My average so far this month is 1360 lines per work day, although I doubt I'll actually end up grossing over $1900 this month, that's where that average lines me up. Good for apartments, bad for government assistance. I don't think that extra $60 over the $1844 is going to get me even one doctor's visit, so I wonder how they draw this arbitrary line.
When you start looking at taxes, things get uglier. My tax bracket would be 15%. Fortunately, that's not going to change anytime soon. That applies all the way up to like $30,000. UNfortunately, if I get an apartment that is (according to their policies) 33% of my income and the government takes 30%, then I've got 37% of my gross to buy water, gas, electric, food, clothing, telephone, internet, and gasoline. That also has to pay for car insurance, doctor visits, and the accountant I need to keep up with this stuff. And the controversial luxury of my fake nails, which are about $18 a visit, and I stretch it out to three weeks between visits. Then there always seems to be something extra, like owing the IRS an extra $125 this month, or paying my ad valorum tax on my car, which, since it's an old car, is only about $80. And then I have to pay my credit card bill, which I ran up while having no job, nowhere to live, etc. I've been doing pretty well with that since I've been staying at my mom's rent-free the past couple of months. Having an apartment would put me back in the paying-the-minimum and no-emergency-funding status.
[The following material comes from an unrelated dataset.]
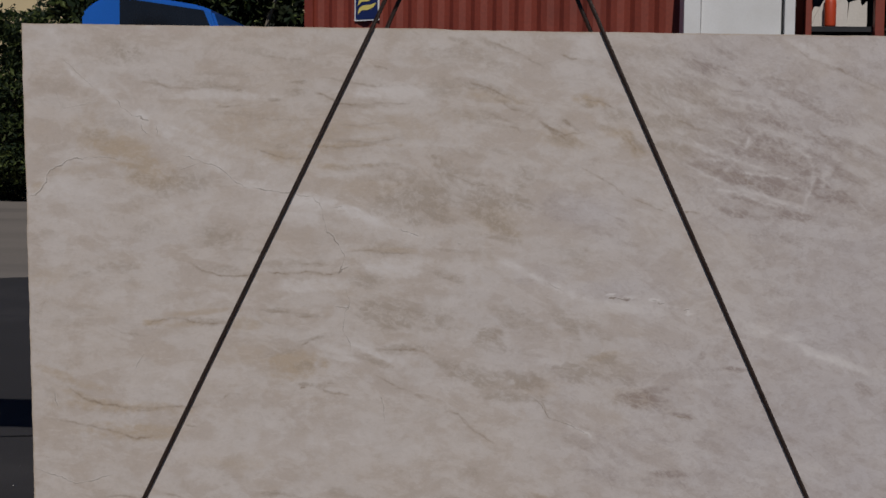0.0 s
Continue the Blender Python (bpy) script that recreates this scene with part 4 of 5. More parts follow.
colour = tint(colour, (0.515, 0.408, 0.300), calc("MINIMUM", calc("MULTIPLY", split.outputs[1], ramp(blot, 0.36, 0.60, (0.60, 1.05))), 0.85))
colour = tint(colour, (0.385, 0.318, 0.258), calc("MULTIPLY", dark, calc("SUBTRACT", 0.66, calc("MULTIPLY", blocky, 0.42))))
colour = tint(colour, (0.340, 0.272, 0.248), calc("MULTIPLY", dark, calc("MULTIPLY", blocky, 0.80)))
colour = tint(colour, (0.325, 0.250, 0.185), calc("MINIMUM", calc("MULTIPLY", vein.outputs["Fac"], ramp(mottle, 0.3, 0.62, (0.60, 1.15))), 0.85))
colour = tint(colour, (0.760, 0.712, 0.690), calc("MINIMUM", calc("MULTIPLY", split.outputs[2], ramp(blot, 0.40, 0.60, (1.0, 0.70))), 0.85))
colour = tint(colour, (0.670, 0.610, 0.572), calc("MULTIPLY", calc("MULTIPLY", rift, blocky), calc("MULTIPLY", ramp(cloud, 0.36, 0.56), calc("MINIMUM", split.outputs[0], 0.24))))
colour = tint(colour, (0.735, 0.690, 0.660), ramp(fleck, 0.32, 0.46, (0.12, 0.0)))
# hair cracks: a dark line with a chalky lip along one side
off = calc("ADD", flank.outputs["Fac"], calc("MULTIPLY", calc("SUBTRACT", fleck, 0.5), 2.2))
lip = calc("MULTIPLY", ramp(off, 0.6, 1.6), ramp(off, 2.0, 5.5, (1.0, 0.0)))
colour = tint(colour, (0.760, 0.715, 0.690), calc("MINIMUM", calc("MULTIPLY", lip, calc("MULTIPLY", crack.outputs["Fac"], 0.42)), 0.5))
line = calc("MULTIPLY", ramp(calc("ABSOLUTE", off, 0.0), 0.6, 1.45, (1.0, 0.0)), calc("MINIMUM", crack.outputs["Fac"], 1.0))
colour = tint(colour, (0.270, 0.225, 0.185), calc("MULTIPLY", line, 0.80))
colour = tint(colour, (0.38, 0.32, 0.27), ramp(grain, 0.60, 0.78, (0.0, 0.08)))
sl.new(colour, bsdf.inputs["Base Color"])
sl.new(ramp(mottle, 0.3, 0.7, (0.38, 0.52)), bsdf.inputs["Roughness"])
relief = sn.new("ShaderNodeBump")
relief.inputs["Strength"].default_value, relief.inputs["Distance"].default_value = 0.12, 0.0015
sl.new(calc("SUBTRACT", calc("MULTIPLY", mottle, 0.3), line), relief.inputs["Height"]); sl.new(relief.outputs["Normal"], bsdf.inputs["Normal"])
SAWN = mat("sawn_stone_edge", (0.50, 0.42, 0.33), 0.8, spread=0.2, scale=9, fine=120, bump=0.6, dirt=(0.45, 0.33, 0.22), dirt_amount=0.5, dirt_scale=6)
me.materials.append(STONE), me.materials.append(SAWN)
part("stone", me, None, slab)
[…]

But my mom and Charlie think this is the best thing for me to do. Because it's cheaper than going back and forth and more settled and safe and all that. I'm not saying those are the only reasons to get an apartment, because goddess knows, I'm tired of feeling out of sorts and gypsy-ish and all that. That's exactly the reason it came up in the first place. A place to put my stuff, beholden to no one as to how I behave or where I go, proving that I can "make it" on my own. I thought I did that already, at least, I think I managed. I thought I made the rational decision that roommates were necessary... but I can't seem to be comfortable with roommates, or at least, find a situation that is better at this moment.
I started thinking about all this because I'm missing an SCA event this weekend that I paid in advance for; this happened because I ended up working overtime. The original question was whether getting the extra work in would pay me back for the money I lost. The answer, by the way, is "yes." So not every decision I've made recently was a loser.